In a statement posted on militant websites, the al-Qaida-inspired group Champions of Jerusalem told the Egyptian army: "We will not rest until we achieve retribution for the blood and honor of the Muslims."
The group has been behind the deadliest attacks against military and police installations in Egypt following the military overthrow of Islamist President Mohammed Morsi last year. Another new group, known as Egypt's Soldiers has claimed responsibility for several smaller bombings targeting individual officers.
Security officials fear the attacks on troops will intensify ahead of presidential elections scheduled for later this month. Retired Field Marshal Abdel-Fattah el-Sissi, the former military chief who oversaw Morsi's ouster, is the front-runner.

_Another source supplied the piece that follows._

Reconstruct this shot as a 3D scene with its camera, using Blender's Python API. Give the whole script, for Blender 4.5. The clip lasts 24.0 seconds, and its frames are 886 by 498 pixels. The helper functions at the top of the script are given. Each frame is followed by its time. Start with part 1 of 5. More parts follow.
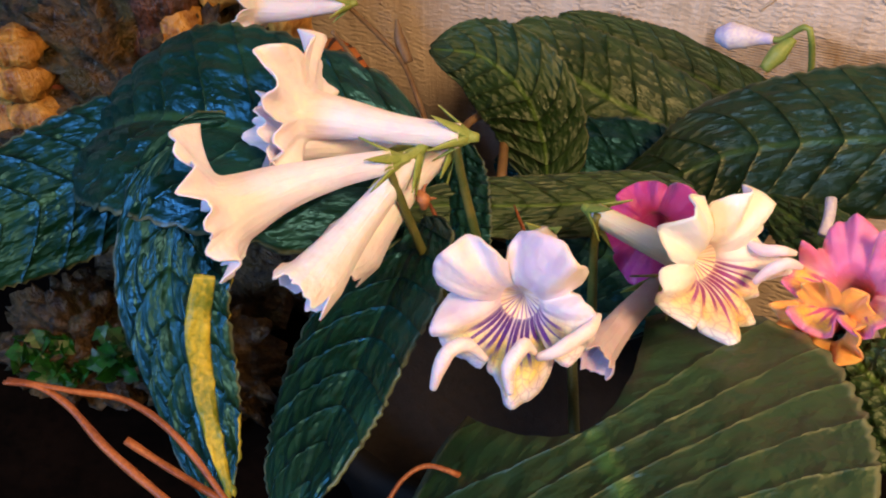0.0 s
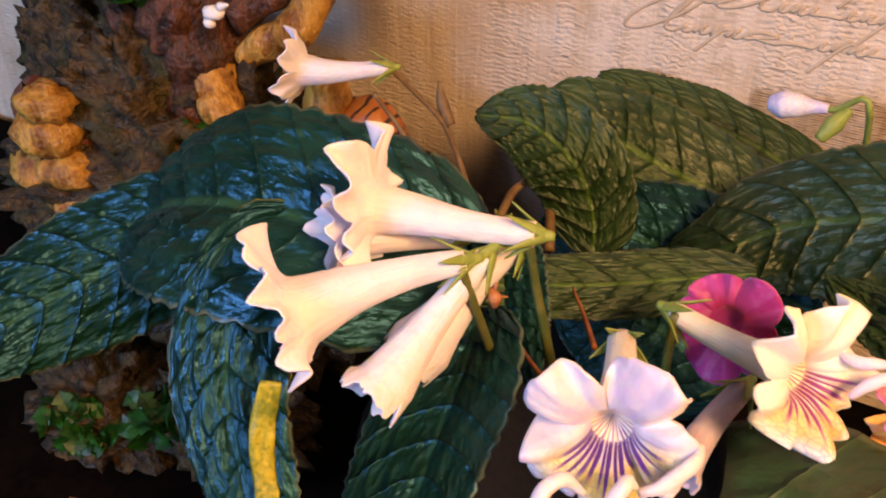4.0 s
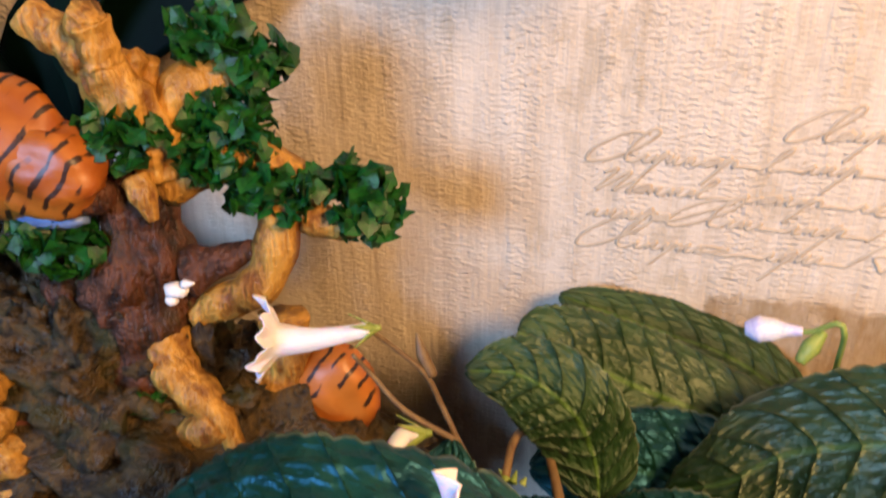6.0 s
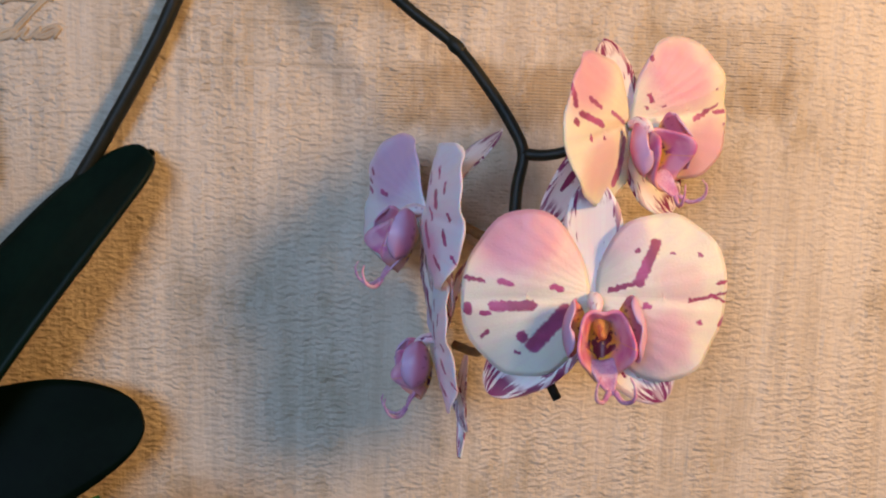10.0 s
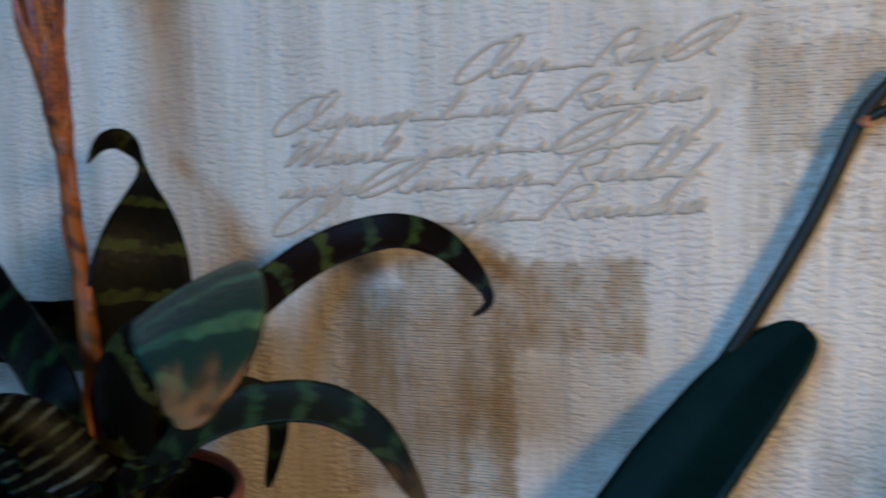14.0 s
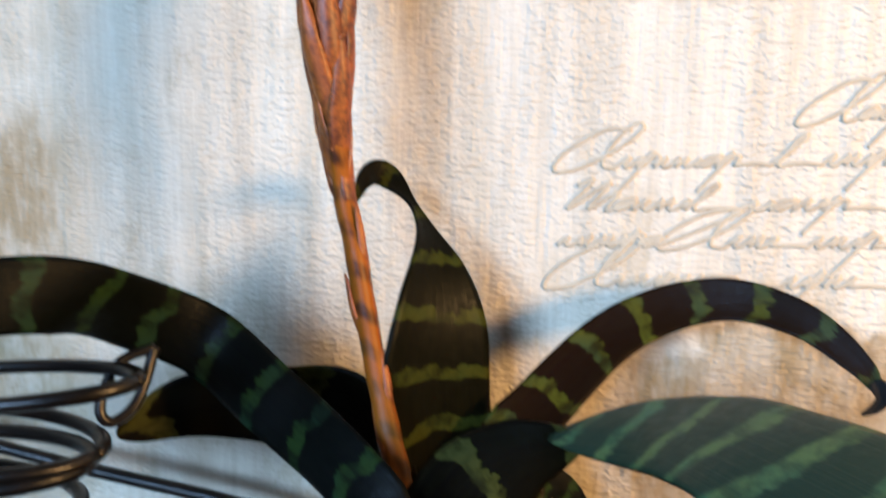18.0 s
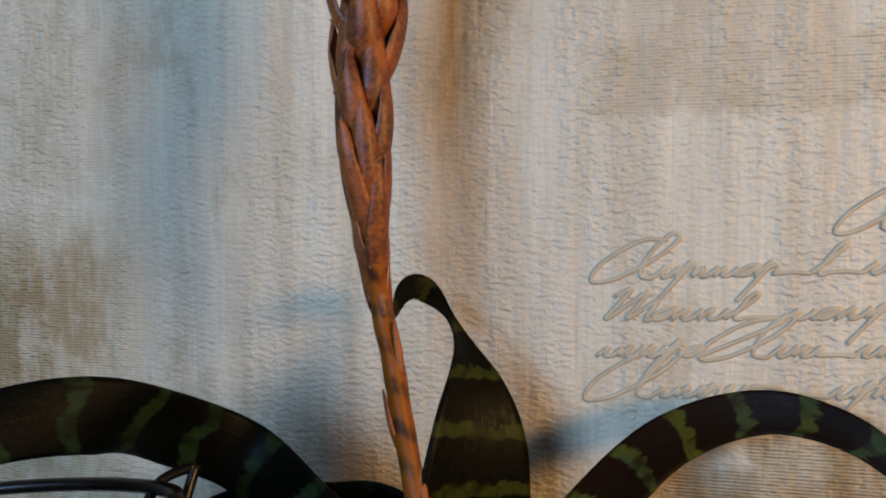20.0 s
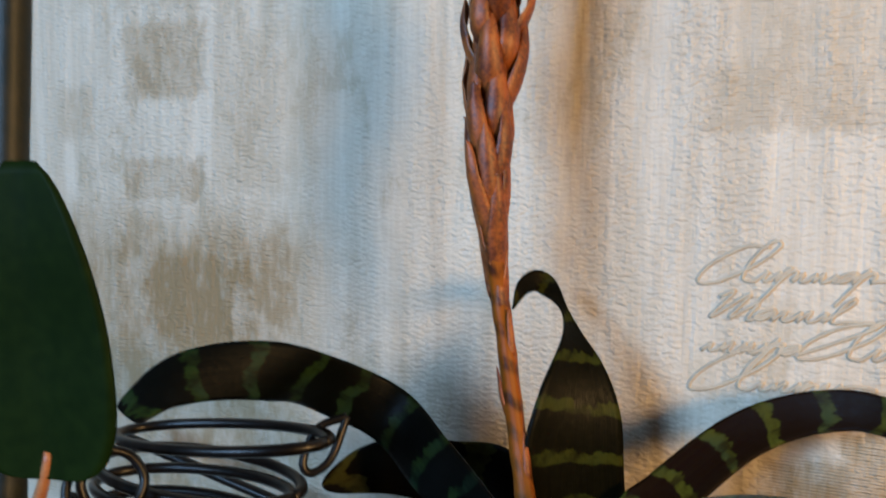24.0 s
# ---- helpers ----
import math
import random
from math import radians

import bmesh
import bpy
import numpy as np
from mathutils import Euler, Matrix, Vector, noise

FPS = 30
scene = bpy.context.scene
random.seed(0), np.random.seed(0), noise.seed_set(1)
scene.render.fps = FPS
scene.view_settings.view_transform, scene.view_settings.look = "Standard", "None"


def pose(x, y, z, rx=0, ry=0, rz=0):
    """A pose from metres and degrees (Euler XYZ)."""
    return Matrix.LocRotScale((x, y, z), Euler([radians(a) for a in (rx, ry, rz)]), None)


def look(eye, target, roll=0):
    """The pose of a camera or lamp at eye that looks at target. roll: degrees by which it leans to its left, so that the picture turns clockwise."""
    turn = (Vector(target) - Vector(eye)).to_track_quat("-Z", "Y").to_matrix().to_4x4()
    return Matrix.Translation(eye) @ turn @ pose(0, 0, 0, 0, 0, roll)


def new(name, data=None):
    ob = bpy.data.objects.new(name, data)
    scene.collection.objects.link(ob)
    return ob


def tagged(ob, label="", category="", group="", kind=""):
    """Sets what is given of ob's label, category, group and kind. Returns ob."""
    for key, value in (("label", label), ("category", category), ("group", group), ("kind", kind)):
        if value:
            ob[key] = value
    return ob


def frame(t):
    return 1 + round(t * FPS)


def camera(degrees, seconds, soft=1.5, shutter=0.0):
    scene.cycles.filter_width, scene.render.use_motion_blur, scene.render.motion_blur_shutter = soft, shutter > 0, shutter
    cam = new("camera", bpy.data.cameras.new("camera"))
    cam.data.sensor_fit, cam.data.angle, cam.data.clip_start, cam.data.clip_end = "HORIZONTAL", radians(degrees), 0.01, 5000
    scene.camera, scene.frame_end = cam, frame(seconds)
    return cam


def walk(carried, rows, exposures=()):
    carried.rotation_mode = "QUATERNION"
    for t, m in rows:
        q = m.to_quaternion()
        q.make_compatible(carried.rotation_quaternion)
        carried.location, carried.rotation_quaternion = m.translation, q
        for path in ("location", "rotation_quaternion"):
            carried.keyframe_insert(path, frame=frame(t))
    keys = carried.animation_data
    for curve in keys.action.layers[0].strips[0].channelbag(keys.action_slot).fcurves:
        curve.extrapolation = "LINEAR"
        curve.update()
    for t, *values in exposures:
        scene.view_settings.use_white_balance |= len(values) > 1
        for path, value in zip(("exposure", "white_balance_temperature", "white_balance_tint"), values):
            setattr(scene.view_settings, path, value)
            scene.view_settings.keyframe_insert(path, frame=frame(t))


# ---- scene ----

In a boost to el-Sissi, the ultraconservative Islamist Al-Nour party publicly endorsed him for presidency. In a statement published Sunday, the Salafi party said after meeting with el-Sissi and his opponent, leftist Hamdeen Sabahi, it decided to support the former military chief.
"He has a strategic vision that qualifies him to run the country. Things will work under him," Younis Makhyoun, the party leader, told private television station CBC. "He has no intention to exclude anybody."
Al-Nour party, formerly allied with Morsi's Muslim Brotherhood, came in second with nearly a quarter of the parliament seats in the 2011-2012 parliamentary elections. It later fell out with the Brotherhood, complaining that it was monopolizing power.
It was not clear if al-Nour can galvanize Islamists to support the former army chief. The party supported the military overthrow of Morsi, a move that has cost it support.